The Swedish company Karo Bio AB has also thrown its hat into the ring. The firm, based in Stockholm, said last week it is applying for a listing on the Stockholm Stock Exchange; it intends to raise as much as US$15 million (SEK119 million) in the deal. Karo Bio has developed detailed information on the structure of nuclear receptors, which are thought to be extremely good targets for tissue-selective drugs — estrogen receptors, for instance, as targets for drugs to treat osteoporosis and breast cancer, or glucocorticoid receptors as targets for new therapies for inflammatory diseases and Type II diabetes.

Meanwhile, back in the U.S., biotech companies seem to be hunkering down for a long cold spell on The Street. Interestingly, although investors are shunning biotech offerings at the present time, the stocks per se are holding their own. The Nasdaq Biotech Index, a market-value-weighted index that currently includes 135 Nasdaq-listed biotech and biotech-related stocks, rose from 303.10 on Dec. 31, 1997, to 314.93 on Feb. 27, 1998 — a gain of about 4 percent. Apparently, even with that gain, the biotech sector is still lagging behind the rest of the Nasdaq market — a situation that has persisted since October.
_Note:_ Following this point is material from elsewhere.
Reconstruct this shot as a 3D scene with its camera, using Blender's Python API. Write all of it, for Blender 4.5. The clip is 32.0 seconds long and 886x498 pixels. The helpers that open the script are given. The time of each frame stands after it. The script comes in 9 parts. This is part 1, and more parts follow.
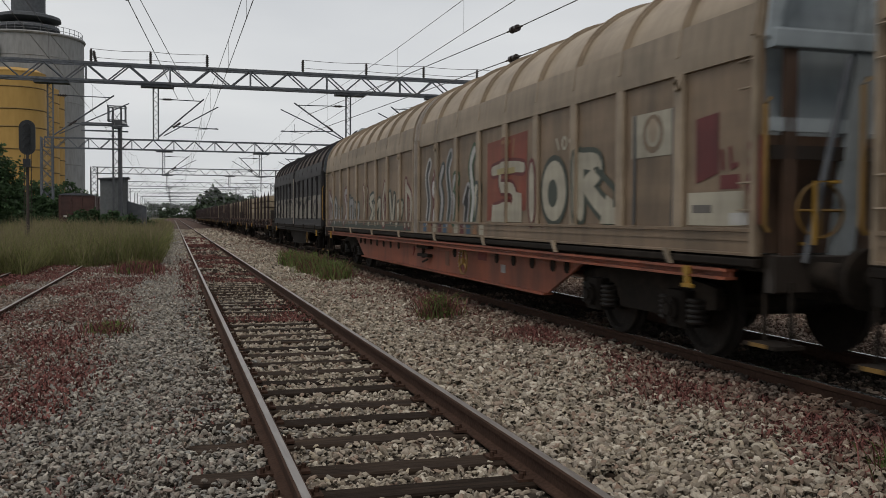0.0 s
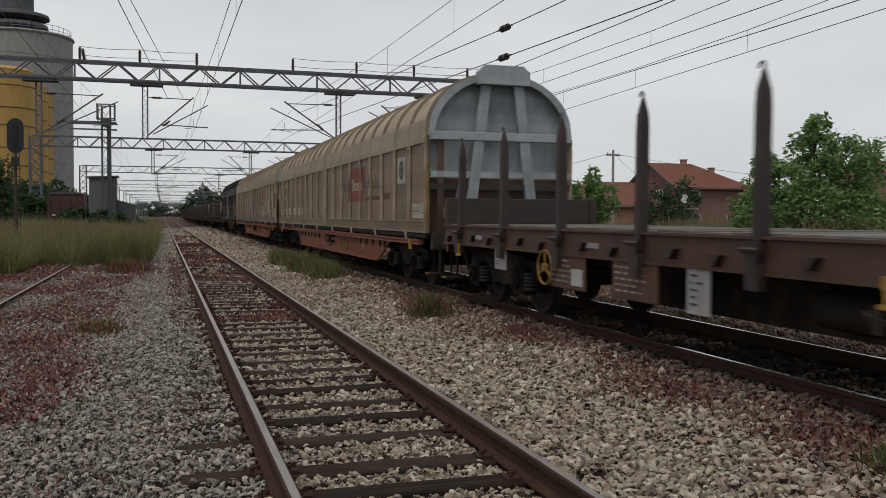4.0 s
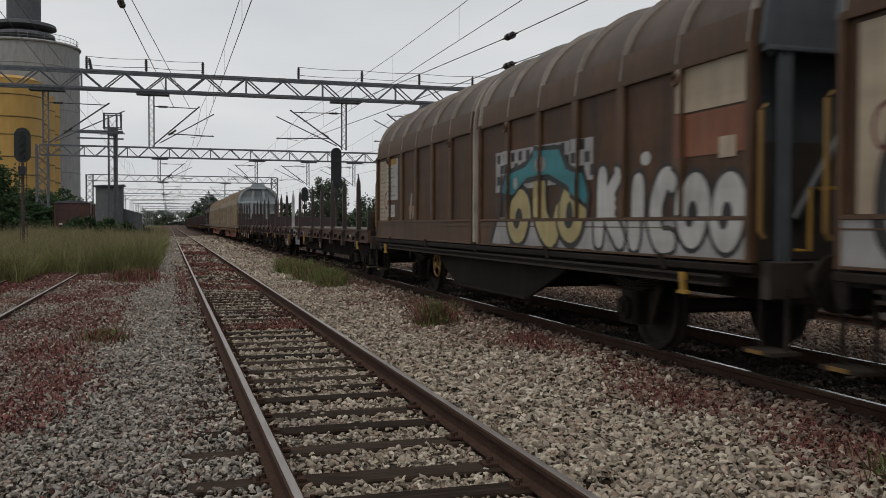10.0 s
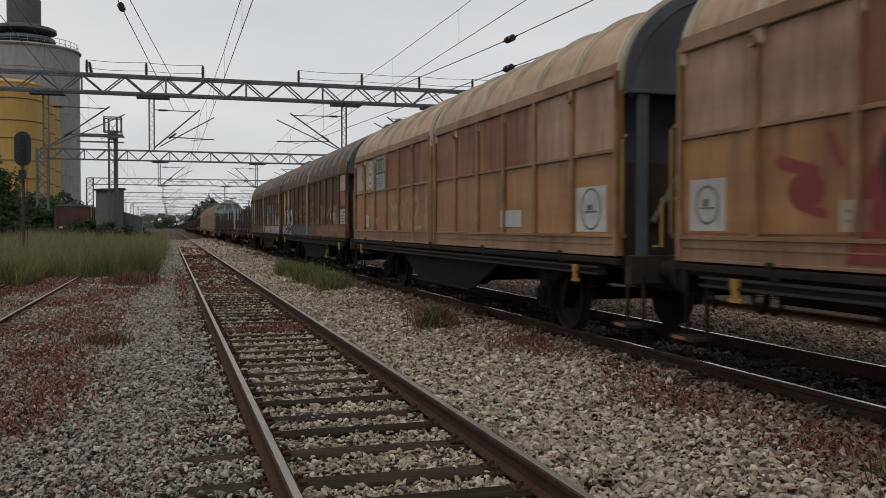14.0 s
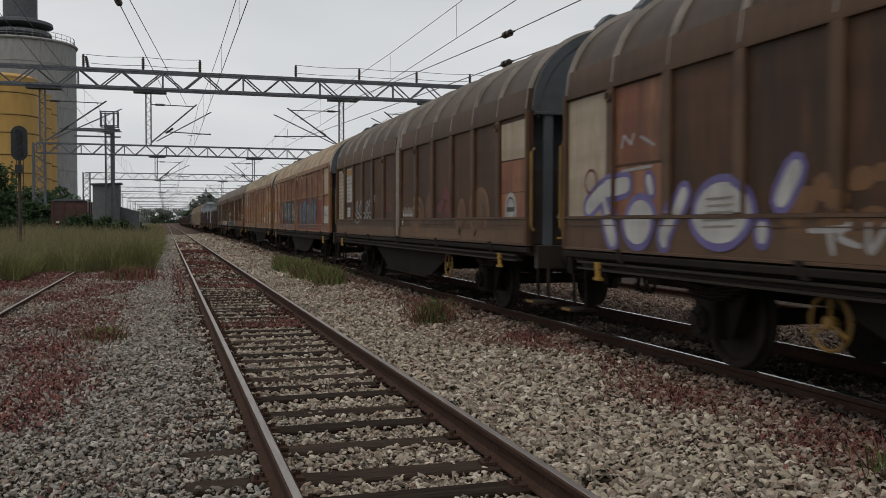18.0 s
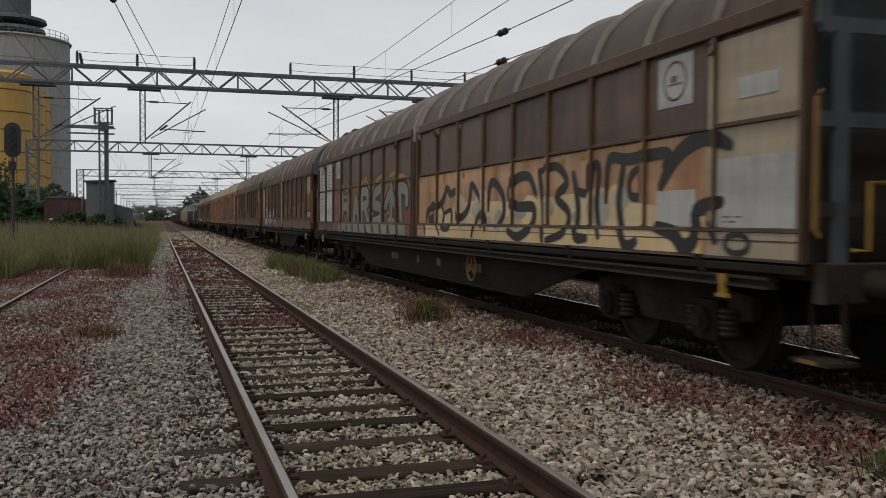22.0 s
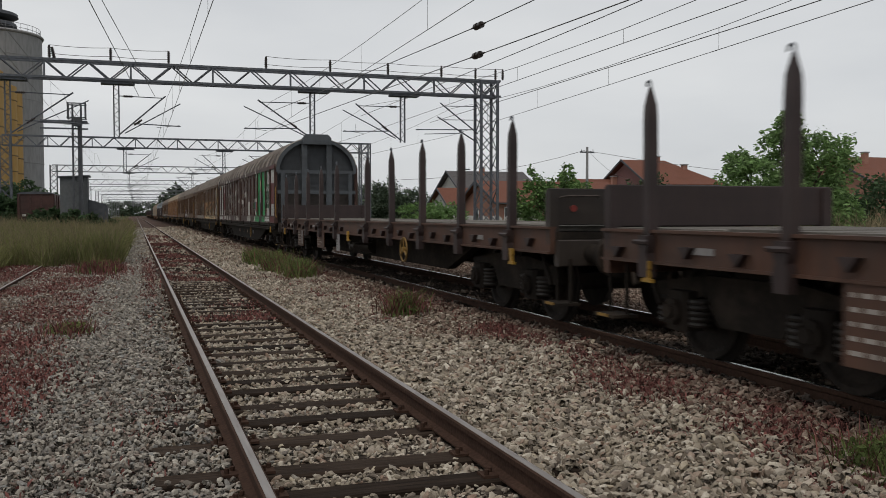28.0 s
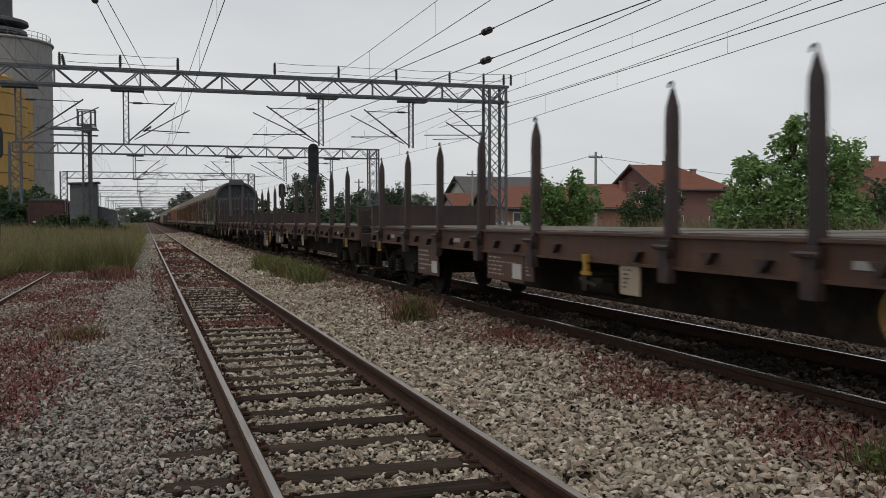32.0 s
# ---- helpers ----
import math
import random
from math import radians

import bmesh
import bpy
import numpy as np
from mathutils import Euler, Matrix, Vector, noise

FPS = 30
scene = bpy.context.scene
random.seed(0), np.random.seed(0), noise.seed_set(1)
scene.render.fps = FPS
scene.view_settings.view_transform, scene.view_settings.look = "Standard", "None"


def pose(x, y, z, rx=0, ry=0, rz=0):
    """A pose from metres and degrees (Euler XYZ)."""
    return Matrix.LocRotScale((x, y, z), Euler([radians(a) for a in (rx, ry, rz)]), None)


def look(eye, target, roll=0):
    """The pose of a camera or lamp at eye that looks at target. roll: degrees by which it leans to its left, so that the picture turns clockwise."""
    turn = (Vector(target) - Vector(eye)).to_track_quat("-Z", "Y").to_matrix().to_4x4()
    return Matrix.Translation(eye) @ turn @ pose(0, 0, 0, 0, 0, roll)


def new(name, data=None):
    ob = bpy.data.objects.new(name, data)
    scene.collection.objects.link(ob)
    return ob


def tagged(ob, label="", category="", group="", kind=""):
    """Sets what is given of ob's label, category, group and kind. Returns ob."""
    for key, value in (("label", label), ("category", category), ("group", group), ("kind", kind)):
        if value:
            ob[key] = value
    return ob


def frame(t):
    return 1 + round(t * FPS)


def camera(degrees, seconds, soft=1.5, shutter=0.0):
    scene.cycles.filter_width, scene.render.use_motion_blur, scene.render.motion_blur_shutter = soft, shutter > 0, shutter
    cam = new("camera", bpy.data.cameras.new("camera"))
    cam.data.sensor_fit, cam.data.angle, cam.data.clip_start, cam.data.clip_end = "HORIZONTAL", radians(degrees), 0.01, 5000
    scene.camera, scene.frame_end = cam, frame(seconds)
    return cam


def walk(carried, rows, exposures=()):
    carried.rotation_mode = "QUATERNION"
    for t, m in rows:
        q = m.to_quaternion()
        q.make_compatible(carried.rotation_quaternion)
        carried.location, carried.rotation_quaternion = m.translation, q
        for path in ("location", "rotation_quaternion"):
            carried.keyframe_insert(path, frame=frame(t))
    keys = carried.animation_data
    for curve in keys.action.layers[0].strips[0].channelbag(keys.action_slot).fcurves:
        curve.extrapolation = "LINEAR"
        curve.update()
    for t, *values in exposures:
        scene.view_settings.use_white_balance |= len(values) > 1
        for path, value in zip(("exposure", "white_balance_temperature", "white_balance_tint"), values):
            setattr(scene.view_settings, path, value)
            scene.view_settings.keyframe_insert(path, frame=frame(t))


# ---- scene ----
cam = camera(51.95, 32.0, soft=0.35, shutter=0.3)
PATH = [
    (0, look((-0.006, 0.006, 1.607), (2.839, 9.587, 1.261), 0.32)),
    (0.5, look((-0.006, 0.003, 1.610), (2.864, 9.575, 1.249), 0.39)),
    (1, look((-0.008, 0.002, 1.608), (2.879, 9.569, 1.254), 0.39)),
    (1.5, look((-0.006, -0.000, 1.611), (2.905, 9.560, 1.255), 0.40)),
    (2, look((-0.006, 0.004, 1.611), (2.931, 9.557, 1.272), 0.56)),
    (2.5, look((-0.006, 0.006, 1.607), (2.938, 9.557, 1.280), 0.67)),
    (3, look((-0.004, -0.001, 1.610), (2.953, 9.547, 1.284), 0.63)),
    (3.5, look((-0.004, -0.000, 1.610), (2.950, 9.548, 1.271), 0.51)),
    (5.5, look((0.002, 0.001, 1.611), (2.937, 9.552, 1.212), -0.02)),
    (6, look((0.000, 0.000, 1.610), (2.942, 9.550, 1.240), -0.00)),
    (6.5, look((0.001, -0.003, 1.611), (2.948, 9.547, 1.271), 0.05)),
    (7, look((-0.002, -0.003, 1.611), (2.970, 9.539, 1.277), 0.09)),
    (7.5, look((-0.001, -0.000, 1.612), (2.986, 9.537, 1.273), 0.15)),
    (8, look((-0.003, 0.001, 1.613), (2.979, 9.541, 1.290), 0.20)),
    (8.5, look((-0.003, 0.002, 1.614), (2.957, 9.549, 1.300), 0.22)),
    (9, look((-0.008, -0.000, 1.612), (2.919, 9.557, 1.311), 0.24)),
    (9.5, look((-0.009, -0.002, 1.612), (2.887, 9.565, 1.317), 0.25)),
    (10, look((-0.006, -0.003, 1.611), (2.881, 9.567, 1.338), 0.19)),
    (10.5, look((-0.008, -0.010, 1.612), (2.874, 9.562, 1.365), 0.20)),
    (11, look((-0.004, -0.004, 1.611), (2.867, 9.571, 1.359), 0.11)),
    (11.5, look((-0.008, -0.010, 1.614), (2.856, 9.568, 1.361), 0.07)),
    (12, look((-0.009, -0.011, 1.613), (2.880, 9.560, 1.381), 0.12)),
    (12.5, look((-0.005, -0.008, 1.616), (2.889, 9.561, 1.404), 0.13)),
    (13, look((-0.007, -0.009, 1.611), (2.874, 9.565, 1.397), 0.11)),
    (13.5, look((-0.007, -0.002, 1.613), (2.852, 9.578, 1.376), 0.08)),
    (14, look((-0.007, -0.004, 1.612), (2.877, 9.567, 1.369), 0.07)),
    (14.5, look((-0.008, 0.007, 1.612), (2.875, 9.579, 1.359), 0.02)),
    (16.5, look((-0.007, 0.011, 1.612), (2.880, 9.581, 1.318), 0.11)),
    (17, look((-0.008, 0.005, 1.617), (2.888, 9.572, 1.318), 0.13)),
    (17.5, look((-0.010, 0.004, 1.616), (2.896, 9.568, 1.320), 0.17)),
    (18, look((-0.009, 0.004, 1.615), (2.905, 9.566, 1.319), 0.15)),
    (18.5, look((-0.011, 0.005, 1.613), (2.920, 9.562, 1.321), 0.19)),
    (19, look((-0.010, 0.012, 1.611), (2.919, 9.569, 1.319), 0.19)),
    (19.5, look((-0.007, 0.010, 1.610), (2.919, 9.568, 1.318), 0.15)),
    (20, look((-0.009, 0.008, 1.613), (2.925, 9.563, 1.299), 0.13)),
    (20.5, look((-0.008, 0.011, 1.615), (2.948, 9.559, 1.288), 0.15)),
    (21, look((-0.010, 0.013, 1.614), (2.961, 9.556, 1.291), 0.26)),
    (21.5, look((-0.016, 0.008, 1.614), (2.963, 9.549, 1.303), 0.30)),
    (22, look((-0.014, 0.012, 1.617), (2.959, 9.554, 1.300), 0.30)),
    (22.5, look((-0.017, 0.009, 1.614), (2.963, 9.549, 1.289), 0.33)),
    (23, look((-0.013, 0.008, 1.613), (2.977, 9.545, 1.295), 0.33)),
    (23.5, look((-0.010, 0.007, 1.616), (2.976, 9.546, 1.301), 0.32)),
    (24, look((-0.009, 0.003, 1.614), (2.973, 9.543, 1.302), 0.31)),
    (24.5, look((-0.009, 0.006, 1.614), (2.984, 9.542, 1.289), 0.35)),
    (25, look((-0.007, 0.003, 1.612), (3.033, 9.523, 1.264), 0.45)),
    (25.5, look((-0.002, 0.004, 1.615), (3.096, 9.505, 1.248), 0.39)),
    (27.5, look((0.002, 0.005, 1.616), (3.184, 9.478, 1.238), -0.04)),
    (28, look((0.004, 0.000, 1.615), (3.206, 9.466, 1.232), -0.02)),
    (28.5, look((0.003, 0.000, 1.613), (3.223, 9.460, 1.230), 0.06)),
    (29, look((0.001, 0.002, 1.616), (3.215, 9.464, 1.247), 0.05)),
    (29.5, look((0.001, 0.003, 1.614), (3.181, 9.477, 1.269), 0.04)),
    (30, look((0.002, 0.009, 1.614), (3.168, 9.489, 1.285), 0.01)),
    (30.5, look((0.001, 0.010, 1.613), (3.156, 9.494, 1.294), -0.06)),
    (31, look((0.003, 0.008, 1.614), (3.139, 9.498, 1.297), -0.08)),
    (31.5, look((0.002, 0.006, 1.611), (3.130, 9.499, 1.298), -0.09)),
    (32, look((0.001, 0.013, 1.612), (3.115, 9.510, 1.289), -0.17)),
]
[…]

As measured by the BioWorld Stock Indicator, which calculates the average percent change in the trading price of the 303 stocks listed in these pages every week, stocks in the biotech group have gained an average of 5.6 percent since the last trading day of 1997. This is not as impressive a performance as last year at this time, when the average biotech stock had increased in price by 10.5 percent over its previous year's closing value. But at least the average stock is trading up so far in 1998 — despite the negative sentiment companies are facing when they try to sell new stock.